El caso del incesto o endogamia tiene similitudes y diferencias; en la revista española “Ecosistemas” Xavier Picó y Pedro Quintana Asencio explican los efectos de la endogamia en las poblaciones naturales. “La consecuencia directa del aumento de la endogamia es la expresión de la depresión por consanguinidad que se traduce en una disminución del éxito y vigor de los individuos en términos de supervivencia, crecimiento y reproducción. La reducción del éxito de los individuos a causa de la depresión por consanguinidad se debe básicamente al efecto de alelos deletéreos recesivos que se expresan en homocigosis. Dado que la depresión por consanguinidad puede afectar a todos los componentes de ciclo vital, es esperable que la endogamia afecte a la dinámica de las poblaciones fragmentadas reduciendo la tasa de cambio poblacional e incrementado la probabilidad de extinción”. En castellano lo que los investigadores dicen es que el cruzarse con parientes disminuye la variedad de genes de nuestra descendencia y en consecuencia la expone a enfermedades y malformaciones.
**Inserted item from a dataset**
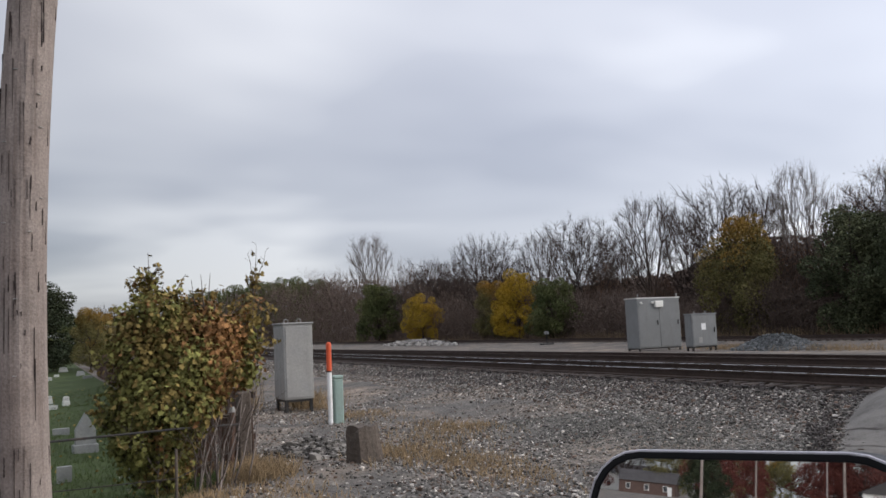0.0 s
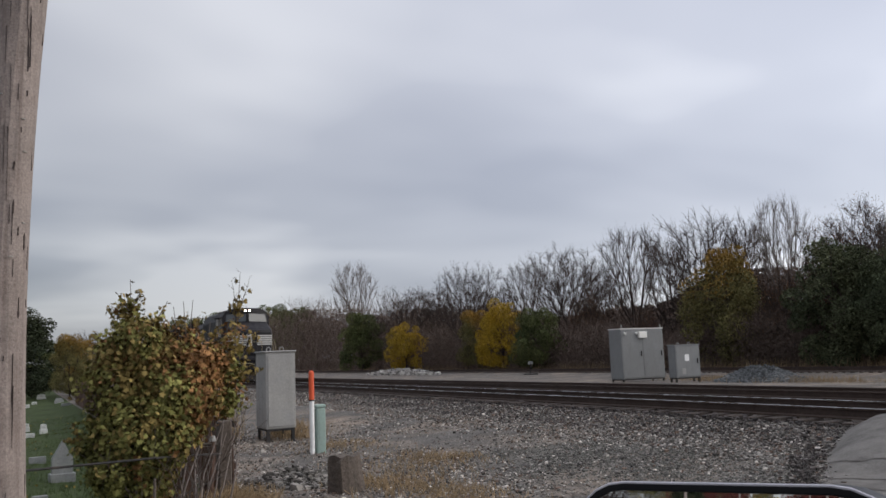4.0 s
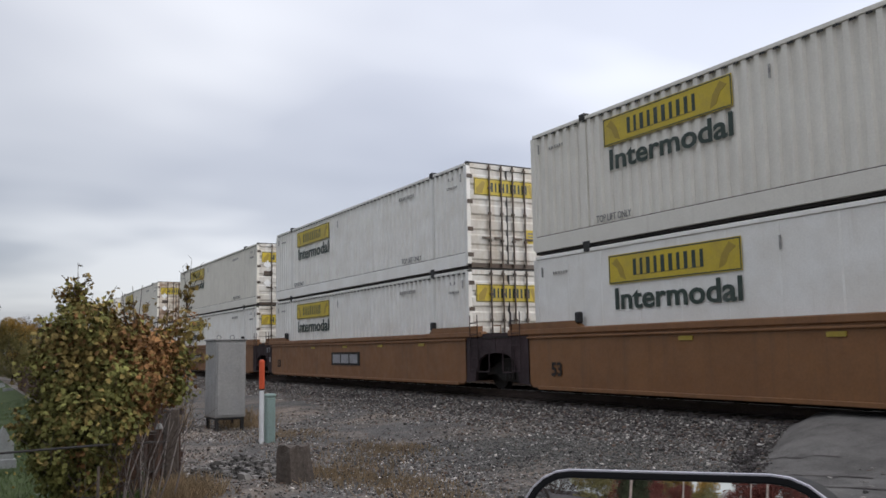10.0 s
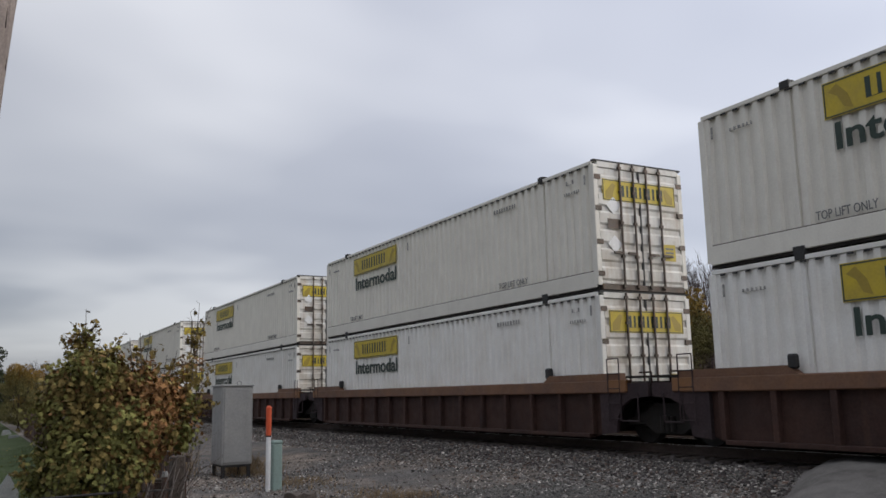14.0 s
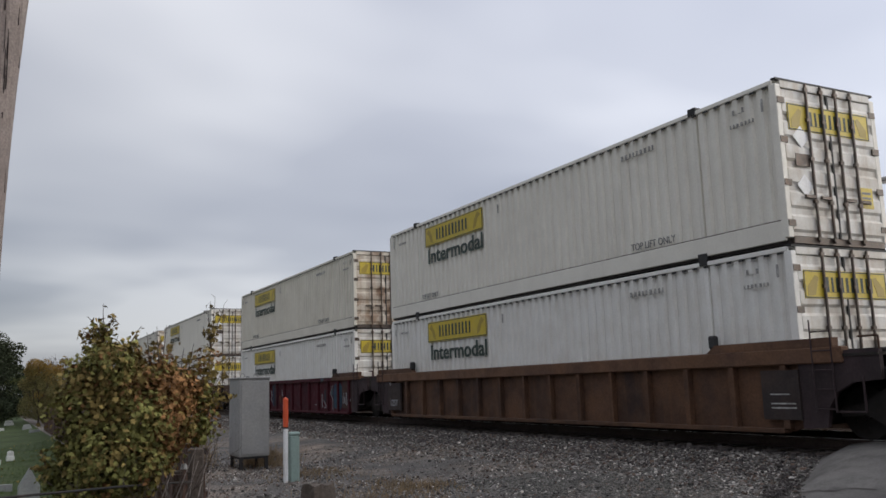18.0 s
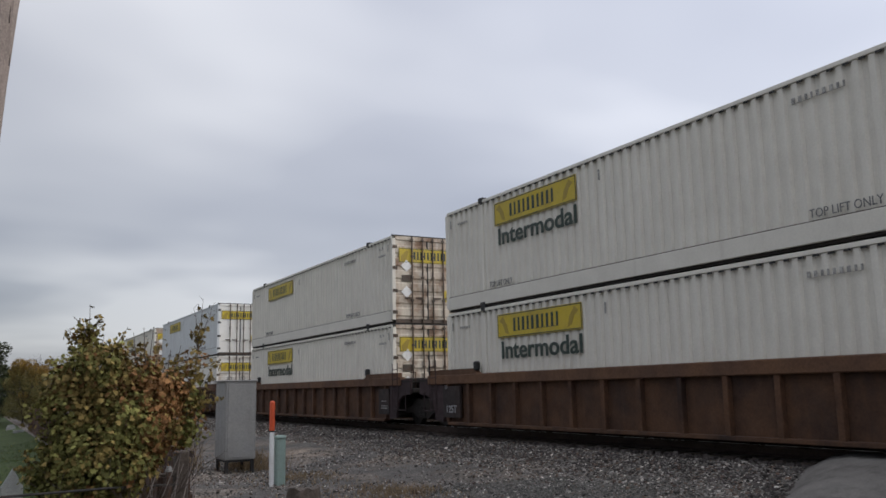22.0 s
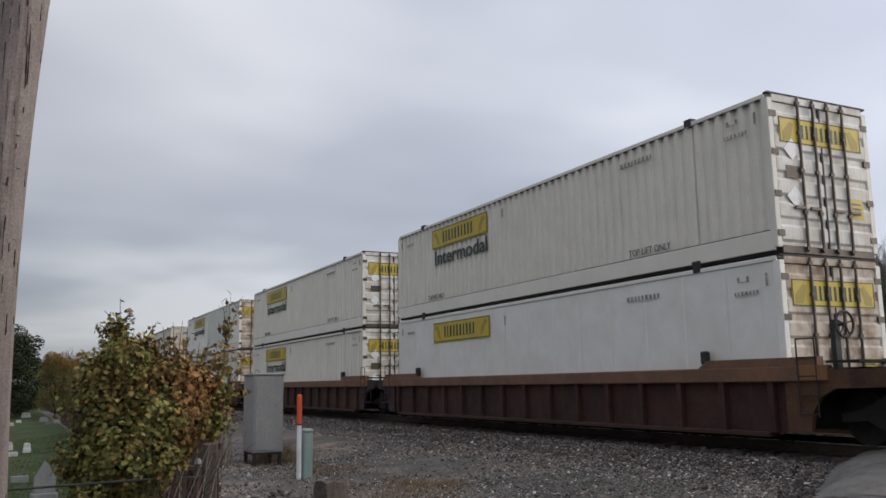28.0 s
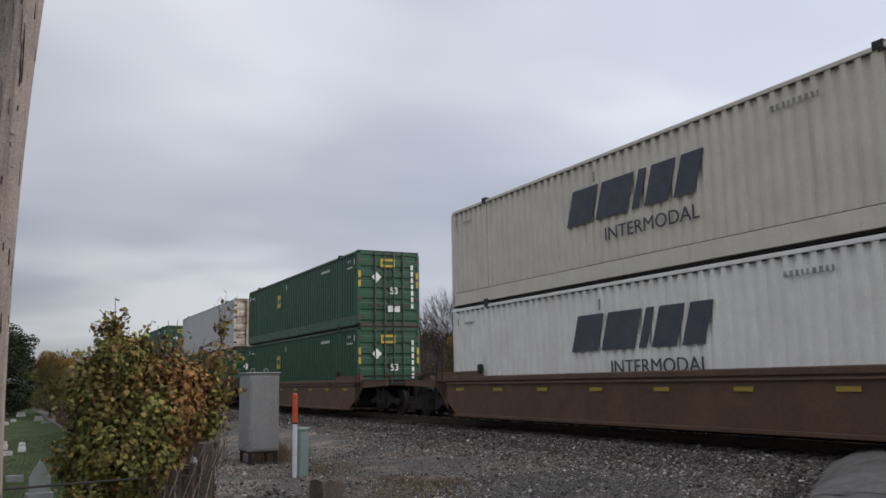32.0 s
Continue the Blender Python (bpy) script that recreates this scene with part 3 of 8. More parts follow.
def corrugated(x0, x1, z0, z1, y, depth, pitch, out):
    """A folded steel wall between x0 and x1 whose outer folds lie in the plane y; out is -1 or 1."""
    n = max(1, round((x1 - x0) / pitch))
    w = (x1 - x0) / n
    pts = []
    for i in range(n):
        a = x0 + i * w
        pts += [(a, 0.0), (a + 0.38 * w, 0.0), (a + 0.52 * w, 1.0), (a + 0.86 * w, 1.0)]
    pts.append((x1, 0.0))
    verts, faces = [], []
    for px, d in pts:
        for z in (z0, z1):
            verts.append((px, y - out * depth * d, z))
    for i in range(len(pts) - 1):
        q = (2 * i, 2 * i + 2, 2 * i + 3, 2 * i + 1)
        faces.append(q if out < 0 else q[::-1])
    return verts, faces


def frame_bars(bm, x0, x1, z0, z1, t):
    """A thin closed rim in the plane of the words: x along, y up, slightly raised."""
    outer = [(x0, z0), (x1, z0), (x1, z1), (x0, z1)]
    inner = [(x0 + t, z0 + t), (x1 - t, z0 + t), (x1 - t, z1 - t), (x0 + t, z1 - t)]
    v = [bm.verts.new((*p, d)) for d in (0.0, 0.004) for p in outer + inner]
    for i in range(4):
        j = (i + 1) % 4
        bm.faces.new((v[8 + i], v[8 + j], v[12 + j], v[12 + i]))
        bm.faces.new((v[i], v[j], v[8 + j], v[8 + i]))
        bm.faces.new((v[12 + i], v[12 + j], v[4 + j], v[4 + i]))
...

Es por ello que esta conducta es muy infrecuente en el mundo animal. En el caso de los seres humanos existen vetos históricos vinculados con el incesto y en muchos países es inclusive motivo de cárcel para quien lo practica (inclusive aunque se cuente con la mayoría de edad y la relación sea de mutuo consentimiento). En el número 445 de la prestigiada revista Nature, Debra Lieberman y colegas de la Universidad de Santa Bárbara en California hallaron, trabajando con 600 individuos, un sistema que permite reconocer a aquellos genéticamente similares a través de un conjunto de indicadores que se disparan cuando se observa a la madre cuidar a los hermanos más pequeños y que activan un mecanismo cerebral que aumenta la sensación de altruismo y aversión sexual hacia los hermanos. En el caso de los hermanos menores –que no pueden observar este hecho debido a su edad- el mecanismo entra en funcionamiento por la convivencia durante años, lo que sugiere que hermanos que se criaron de manera separada tienen mayor probabilidad de sentir atracción entre sí (como narra reiteradamente García Márquez en “Cien años de soledad”). Este trabajo propone una respuesta evolutiva para explicar nuestra aversión al incesto y seguramente sienta bases para entender y tratar este peliagudo asunto.
En fin, parecería que el ser humano siente tentaciones polígamas y evita las endógamas al igual que la mayoría de las especies más cercanamente emparentadas con nosotros. Cada quien y cada cual –lo decía al principio- deberá forma su criterio y orientación particular, que de eso se trata la vida.